Abstract

I feel fortunate to be someone who reads and writes about masculinity at a time when many of the old-boy gatekeepers of “men’s studies” have stepped (or been pushed) aside, creating some room for the rest of us. One blessed effect of this transformation is that the study of masculinity has moved beyond reiterating all those typologies and archetypes (hegemonic, complicit, etc., you know the list), instead treating masculinity much the way critical feminist scholars treat femininity: as a patriarchal sham with violent and devastating consequences, but also a pleasurable costume or sex toy, when handled with the right (queer feminist) sensibility. Chris Belcher’s Pretty Baby, a staggering memoir of girlhood sexuality and Belcher’s subsequent career as an academic and a professional dominatrix, tours us through both sides of masculinity. As a memoir, it’s perhaps unlikely to be used as a text in social science courses on men and masculinity–but it should be.
This book is, in part, a story about being a sex worker, but the most disillusioning stories about sex come not from Belcher’s descriptions of attending to her male clients’ desires, but from her account of simply being a girl growing up in a rural, working class American town. Included in Belcher’s cast of familiar and formative figures who shaped her and her friends’ introductions to heterosexuality: The sixth-grade boy who pulled girls’ shorts down at school to see whether they had pubic hair. The high school boys who determined who was, or wasn’t, a “cock tease” and loudly proclaimed as much; the boys who put their jagged, jabbing fingernails inside girls’ vaginas; the boys and grown men who cornered teen girls, finding ways to hover over them, touch and press against them. The boys who were once friends and now won’t stop getting too close, oozing with sexual entitlement and urgency. In college, the male coworkers at minimum wage jobs who took advantage of being in backrooms with young women, leaning in and pushing their erections against them. The managers who, when the behavior is reported to them, shrug and call it a compliment.

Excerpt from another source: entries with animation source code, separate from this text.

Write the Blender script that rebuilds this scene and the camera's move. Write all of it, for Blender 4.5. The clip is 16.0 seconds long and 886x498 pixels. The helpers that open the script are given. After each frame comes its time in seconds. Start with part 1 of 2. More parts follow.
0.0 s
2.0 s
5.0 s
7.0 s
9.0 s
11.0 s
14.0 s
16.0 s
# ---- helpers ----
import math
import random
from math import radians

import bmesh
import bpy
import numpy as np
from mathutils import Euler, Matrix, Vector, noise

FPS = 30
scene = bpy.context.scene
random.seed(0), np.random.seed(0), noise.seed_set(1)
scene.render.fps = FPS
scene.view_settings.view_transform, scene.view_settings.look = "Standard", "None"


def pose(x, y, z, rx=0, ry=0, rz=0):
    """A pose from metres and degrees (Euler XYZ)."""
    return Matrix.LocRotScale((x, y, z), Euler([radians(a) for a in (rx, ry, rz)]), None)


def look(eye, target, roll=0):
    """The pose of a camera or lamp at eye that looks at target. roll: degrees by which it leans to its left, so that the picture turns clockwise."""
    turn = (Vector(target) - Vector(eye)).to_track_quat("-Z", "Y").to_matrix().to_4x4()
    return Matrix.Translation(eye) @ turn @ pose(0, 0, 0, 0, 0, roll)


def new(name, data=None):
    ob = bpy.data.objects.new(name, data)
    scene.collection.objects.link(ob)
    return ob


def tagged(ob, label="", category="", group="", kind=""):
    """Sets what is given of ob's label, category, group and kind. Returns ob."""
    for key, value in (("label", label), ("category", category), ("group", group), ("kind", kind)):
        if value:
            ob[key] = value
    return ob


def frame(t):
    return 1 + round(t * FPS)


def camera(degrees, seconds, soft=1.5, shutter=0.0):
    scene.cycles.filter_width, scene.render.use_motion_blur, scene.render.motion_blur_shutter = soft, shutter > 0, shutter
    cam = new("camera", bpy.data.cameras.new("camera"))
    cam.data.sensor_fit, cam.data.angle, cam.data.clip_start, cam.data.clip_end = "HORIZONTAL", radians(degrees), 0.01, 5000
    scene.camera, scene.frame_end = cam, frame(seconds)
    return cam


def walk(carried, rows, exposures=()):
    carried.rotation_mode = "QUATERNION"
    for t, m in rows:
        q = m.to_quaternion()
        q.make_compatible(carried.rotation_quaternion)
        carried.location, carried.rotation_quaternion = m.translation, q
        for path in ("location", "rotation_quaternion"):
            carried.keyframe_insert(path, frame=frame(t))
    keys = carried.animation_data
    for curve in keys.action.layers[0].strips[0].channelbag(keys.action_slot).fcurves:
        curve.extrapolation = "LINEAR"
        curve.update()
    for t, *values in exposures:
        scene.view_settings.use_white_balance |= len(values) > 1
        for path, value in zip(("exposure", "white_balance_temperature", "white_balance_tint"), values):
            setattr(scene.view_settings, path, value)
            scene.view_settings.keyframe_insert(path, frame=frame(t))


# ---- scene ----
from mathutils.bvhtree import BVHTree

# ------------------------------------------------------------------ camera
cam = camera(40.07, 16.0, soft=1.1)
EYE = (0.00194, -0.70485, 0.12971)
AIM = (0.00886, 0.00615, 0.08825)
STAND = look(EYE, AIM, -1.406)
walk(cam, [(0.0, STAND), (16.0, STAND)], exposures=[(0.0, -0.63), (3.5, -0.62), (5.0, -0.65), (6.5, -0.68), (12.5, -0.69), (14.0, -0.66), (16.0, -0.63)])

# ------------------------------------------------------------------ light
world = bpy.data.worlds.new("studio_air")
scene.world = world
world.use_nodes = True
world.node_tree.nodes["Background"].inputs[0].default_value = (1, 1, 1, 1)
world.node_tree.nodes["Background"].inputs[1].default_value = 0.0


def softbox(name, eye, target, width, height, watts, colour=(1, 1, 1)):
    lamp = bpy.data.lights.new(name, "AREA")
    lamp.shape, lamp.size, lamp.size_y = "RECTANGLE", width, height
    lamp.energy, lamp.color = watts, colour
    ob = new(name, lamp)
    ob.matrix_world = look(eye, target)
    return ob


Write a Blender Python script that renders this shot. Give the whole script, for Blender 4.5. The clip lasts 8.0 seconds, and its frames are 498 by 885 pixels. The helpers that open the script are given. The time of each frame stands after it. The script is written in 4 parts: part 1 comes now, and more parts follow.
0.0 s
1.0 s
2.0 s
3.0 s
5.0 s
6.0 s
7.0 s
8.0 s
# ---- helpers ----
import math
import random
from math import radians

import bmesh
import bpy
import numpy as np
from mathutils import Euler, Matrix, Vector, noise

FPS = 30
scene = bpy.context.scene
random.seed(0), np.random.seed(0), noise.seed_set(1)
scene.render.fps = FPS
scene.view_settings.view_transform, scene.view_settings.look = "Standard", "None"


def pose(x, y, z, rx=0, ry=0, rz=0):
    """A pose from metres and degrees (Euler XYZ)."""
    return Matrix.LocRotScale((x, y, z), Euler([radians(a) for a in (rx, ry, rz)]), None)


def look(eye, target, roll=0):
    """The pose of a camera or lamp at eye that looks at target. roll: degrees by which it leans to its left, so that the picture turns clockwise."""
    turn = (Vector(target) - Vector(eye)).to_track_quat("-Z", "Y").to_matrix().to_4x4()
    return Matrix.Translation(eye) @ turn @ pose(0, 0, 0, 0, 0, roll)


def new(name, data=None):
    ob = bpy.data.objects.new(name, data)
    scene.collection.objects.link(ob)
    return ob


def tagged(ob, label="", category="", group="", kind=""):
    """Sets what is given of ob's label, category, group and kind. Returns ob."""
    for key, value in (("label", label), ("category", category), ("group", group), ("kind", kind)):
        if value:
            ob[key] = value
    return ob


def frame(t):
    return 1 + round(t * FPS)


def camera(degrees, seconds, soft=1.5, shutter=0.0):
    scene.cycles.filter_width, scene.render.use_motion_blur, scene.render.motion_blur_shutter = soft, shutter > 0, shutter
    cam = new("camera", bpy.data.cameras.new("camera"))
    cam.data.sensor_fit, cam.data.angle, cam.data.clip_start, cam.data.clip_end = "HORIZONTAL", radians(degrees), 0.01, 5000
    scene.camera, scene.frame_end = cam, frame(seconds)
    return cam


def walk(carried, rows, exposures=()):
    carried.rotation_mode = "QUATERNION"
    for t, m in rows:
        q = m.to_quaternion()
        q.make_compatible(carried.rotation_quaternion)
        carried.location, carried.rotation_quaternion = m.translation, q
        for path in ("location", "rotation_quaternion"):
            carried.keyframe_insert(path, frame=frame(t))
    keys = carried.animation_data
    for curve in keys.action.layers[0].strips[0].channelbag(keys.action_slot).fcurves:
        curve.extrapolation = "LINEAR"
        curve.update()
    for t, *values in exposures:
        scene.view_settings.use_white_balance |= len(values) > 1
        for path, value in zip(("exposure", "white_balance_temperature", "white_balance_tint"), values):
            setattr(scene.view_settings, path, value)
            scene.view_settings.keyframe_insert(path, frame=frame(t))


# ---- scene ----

As a kid, Belcher thought sex meant power for women—the power to make men need something that women had—and she wanted that power, but she also wanted, like many girls, to get sex over with, to get this looming rite of passage out of the way. As a teenager, she had observed gender and power long enough to avoid “ruining” sex by saying something about the pain or pleasurelessness of being fucked by boys. Like girls and women have done for centuries, she sometimes gave in and let the boy fuck her so that he would finally leave her alone. Pretty Baby is a vivid account of the resignation, risk management, and transactional consent with which girls learn to respond to boys’ sexual entitlement. As if speaking to or about all teen girls who’ve ever dared to fuck boys and somehow evade the violence and stigma hurled at the girl marked a slut, Belcher reasons that by high school, “The fucking was no longer about you and your power. It became about boys and theirs” (p. 39).
Belcher comes out as a lesbian in high school, and one of the most interesting expressions of masculinity in the book is her own—and the way boys and men in her life respond to it with territorialism. Belcher’s father is angered by his lesbian daughters’ perversion, her interest in his Playboy magazines. A boy at school wants to fight her because “if you fuck girls like a man you can fight like a man.” Other boys responded to her coming out as a lesbian by standing too close and asking too many questions because, as she astutely notes, she had taken something of theirs that they wanted back.
Hence, by the time Belcher began working as a pro-domme, men’s swirl of need, desire, entitlement, and threat was nothing new. Male clients came to her to submit—to be fucked like a girl “with legs spread high and wide,” to eat dog food, to be ignored, insulted, and so on—but this submission had its limits. More than one client signaled their power over her with sudden acts of aggression or refusals to respond to Belcher’s safe word. In Belcher’s brilliant storytelling, readers can feel the precarity of her situation, the looming threat of clients’ boundary-crossing or violence, but we are also invited to see men’s needy bodies as she does, as their own awkward spectacle—their sweat, body hair, bad breath, dry mouths, and oddly-shaped penises all material for Belcher’s detached and almost scientific observation.
As a young college student, Belcher reads Montique Wittig’s The Straight Mind and is greatly impacted by Wittig’s claim that woman is a relational category defined by its association with men, and that consequently, lesbians aren’t “women.” In Pretty Baby, one cannot help but be struck by the reverse relationship—that straight boys and men are always clamoring at girls and women to sustain their own legibility and to meet their most basic of needs—raising the question: without girls and women, what is left of men?